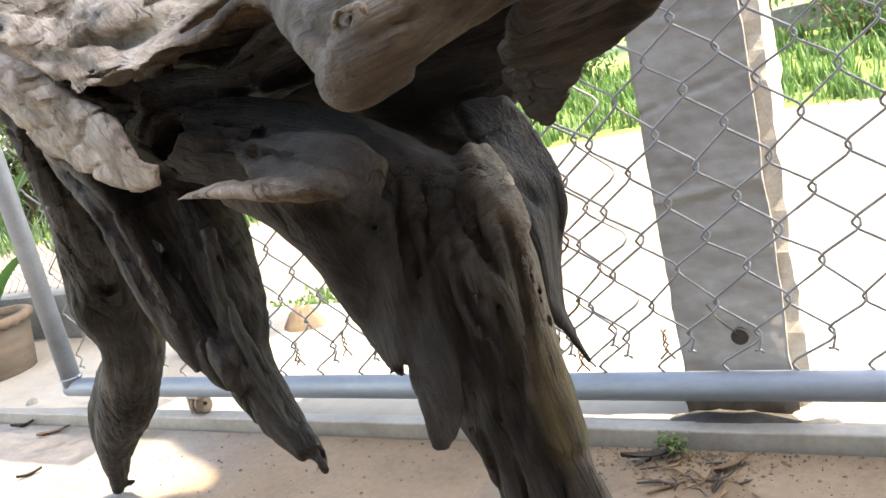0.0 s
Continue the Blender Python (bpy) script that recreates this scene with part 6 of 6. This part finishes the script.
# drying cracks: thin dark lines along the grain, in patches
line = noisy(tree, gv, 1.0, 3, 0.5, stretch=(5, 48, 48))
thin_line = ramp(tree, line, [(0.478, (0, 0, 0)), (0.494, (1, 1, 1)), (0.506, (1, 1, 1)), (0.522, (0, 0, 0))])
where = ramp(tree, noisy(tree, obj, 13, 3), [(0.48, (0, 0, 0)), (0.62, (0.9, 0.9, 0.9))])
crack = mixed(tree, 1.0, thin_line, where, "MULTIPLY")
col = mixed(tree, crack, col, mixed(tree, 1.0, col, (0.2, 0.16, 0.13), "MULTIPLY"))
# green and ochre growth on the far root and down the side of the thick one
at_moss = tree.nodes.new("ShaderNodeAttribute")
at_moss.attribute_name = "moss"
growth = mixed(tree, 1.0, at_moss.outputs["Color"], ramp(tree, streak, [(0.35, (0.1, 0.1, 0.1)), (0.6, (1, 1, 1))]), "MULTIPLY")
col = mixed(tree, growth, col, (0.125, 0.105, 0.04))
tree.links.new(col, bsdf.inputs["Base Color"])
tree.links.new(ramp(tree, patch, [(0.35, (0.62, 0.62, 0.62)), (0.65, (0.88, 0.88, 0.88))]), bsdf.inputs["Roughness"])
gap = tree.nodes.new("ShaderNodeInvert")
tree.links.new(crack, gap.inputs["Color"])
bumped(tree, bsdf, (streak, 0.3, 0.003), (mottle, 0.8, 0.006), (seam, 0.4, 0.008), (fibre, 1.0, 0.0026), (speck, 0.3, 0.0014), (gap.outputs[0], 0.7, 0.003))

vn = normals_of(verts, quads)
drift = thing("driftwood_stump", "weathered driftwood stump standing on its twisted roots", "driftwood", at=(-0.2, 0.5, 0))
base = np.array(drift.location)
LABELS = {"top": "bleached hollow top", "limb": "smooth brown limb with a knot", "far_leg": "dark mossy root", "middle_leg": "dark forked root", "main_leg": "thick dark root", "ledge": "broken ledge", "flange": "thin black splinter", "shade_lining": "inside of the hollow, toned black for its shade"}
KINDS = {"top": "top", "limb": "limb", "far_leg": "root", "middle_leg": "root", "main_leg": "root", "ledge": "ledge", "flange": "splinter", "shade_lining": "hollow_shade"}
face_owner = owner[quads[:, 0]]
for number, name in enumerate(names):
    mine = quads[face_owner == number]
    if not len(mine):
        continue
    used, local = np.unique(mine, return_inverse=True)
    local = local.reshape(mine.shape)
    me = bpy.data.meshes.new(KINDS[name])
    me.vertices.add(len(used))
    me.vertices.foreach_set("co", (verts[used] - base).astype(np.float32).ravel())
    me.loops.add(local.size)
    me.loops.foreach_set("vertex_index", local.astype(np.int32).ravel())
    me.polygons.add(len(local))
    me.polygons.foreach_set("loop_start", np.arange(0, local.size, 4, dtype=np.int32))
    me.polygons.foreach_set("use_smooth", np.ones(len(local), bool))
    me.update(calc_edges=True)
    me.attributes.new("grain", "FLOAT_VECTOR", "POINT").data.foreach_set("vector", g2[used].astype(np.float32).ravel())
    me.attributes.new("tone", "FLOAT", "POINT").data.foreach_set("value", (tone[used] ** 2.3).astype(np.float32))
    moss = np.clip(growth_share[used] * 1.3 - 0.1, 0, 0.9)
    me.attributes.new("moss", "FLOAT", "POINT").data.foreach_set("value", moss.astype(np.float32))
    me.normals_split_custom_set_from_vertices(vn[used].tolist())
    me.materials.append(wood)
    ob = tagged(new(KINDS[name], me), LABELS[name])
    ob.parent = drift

• [TASK]: Return each line of the data, keeping its wording exact and omitting pictures.

• [RESULT OF THE EXERCISE]:
0.0 s
Continue the Blender Python (bpy) script that recreates this scene with part 6 of 6. This part finishes the script.
# drying cracks: thin dark lines along the grain, in patches
line = noisy(tree, gv, 1.0, 3, 0.5, stretch=(5, 48, 48))
thin_line = ramp(tree, line, [(0.478, (0, 0, 0)), (0.494, (1, 1, 1)), (0.506, (1, 1, 1)), (0.522, (0, 0, 0))])
where = ramp(tree, noisy(tree, obj, 13, 3), [(0.48, (0, 0, 0)), (0.62, (0.9, 0.9, 0.9))])
crack = mixed(tree, 1.0, thin_line, where, "MULTIPLY")
col = mixed(tree, crack, col, mixed(tree, 1.0, col, (0.2, 0.16, 0.13), "MULTIPLY"))
# green and ochre growth on the far root and down the side of the thick one
at_moss = tree.nodes.new("ShaderNodeAttribute")
at_moss.attribute_name = "moss"
growth = mixed(tree, 1.0, at_moss.outputs["Color"], ramp(tree, streak, [(0.35, (0.1, 0.1, 0.1)), (0.6, (1, 1, 1))]), "MULTIPLY")
col = mixed(tree, growth, col, (0.125, 0.105, 0.04))
tree.links.new(col, bsdf.inputs["Base Color"])
tree.links.new(ramp(tree, patch, [(0.35, (0.62, 0.62, 0.62)), (0.65, (0.88, 0.88, 0.88))]), bsdf.inputs["Roughness"])
gap = tree.nodes.new("ShaderNodeInvert")
tree.links.new(crack, gap.inputs["Color"])
bumped(tree, bsdf, (streak, 0.3, 0.003), (mottle, 0.8, 0.006), (seam, 0.4, 0.008), (fibre, 1.0, 0.0026), (speck, 0.3, 0.0014), (gap.outputs[0], 0.7, 0.003))

vn = normals_of(verts, quads)
drift = thing("driftwood_stump", "weathered driftwood stump standing on its twisted roots", "driftwood", at=(-0.2, 0.5, 0))
base = np.array(drift.location)
LABELS = {"top": "bleached hollow top", "limb": "smooth brown limb with a knot", "far_leg": "dark mossy root", "middle_leg": "dark forked root", "main_leg": "thick dark root", "ledge": "broken ledge", "flange": "thin black splinter", "shade_lining": "inside of the hollow, toned black for its shade"}
KINDS = {"top": "top", "limb": "limb", "far_leg": "root", "middle_leg": "root", "main_leg": "root", "ledge": "ledge", "flange": "splinter", "shade_lining": "hollow_shade"}
face_owner = owner[quads[:, 0]]
for number, name in enumerate(names):
    mine = quads[face_owner == number]
    if not len(mine):
        continue
    used, local = np.unique(mine, return_inverse=True)
    local = local.reshape(mine.shape)
    me = bpy.data.meshes.new(KINDS[name])
    me.vertices.add(len(used))
    me.vertices.foreach_set("co", (verts[used] - base).astype(np.float32).ravel())
    me.loops.add(local.size)
    me.loops.foreach_set("vertex_index", local.astype(np.int32).ravel())
    me.polygons.add(len(local))
    me.polygons.foreach_set("loop_start", np.arange(0, local.size, 4, dtype=np.int32))
    me.polygons.foreach_set("use_smooth", np.ones(len(local), bool))
    me.update(calc_edges=True)
    me.attributes.new("grain", "FLOAT_VECTOR", "POINT").data.foreach_set("vector", g2[used].astype(np.float32).ravel())
    me.attributes.new("tone", "FLOAT", "POINT").data.foreach_set("value", (tone[used] ** 2.3).astype(np.float32))
    moss = np.clip(growth_share[used] * 1.3 - 0.1, 0, 0.9)
    me.attributes.new("moss", "FLOAT", "POINT").data.foreach_set("value", moss.astype(np.float32))
    me.normals_split_custom_set_from_vertices(vn[used].tolist())
    me.materials.append(wood)
    ob = tagged(new(KINDS[name], me), LABELS[name])
    ob.parent = drift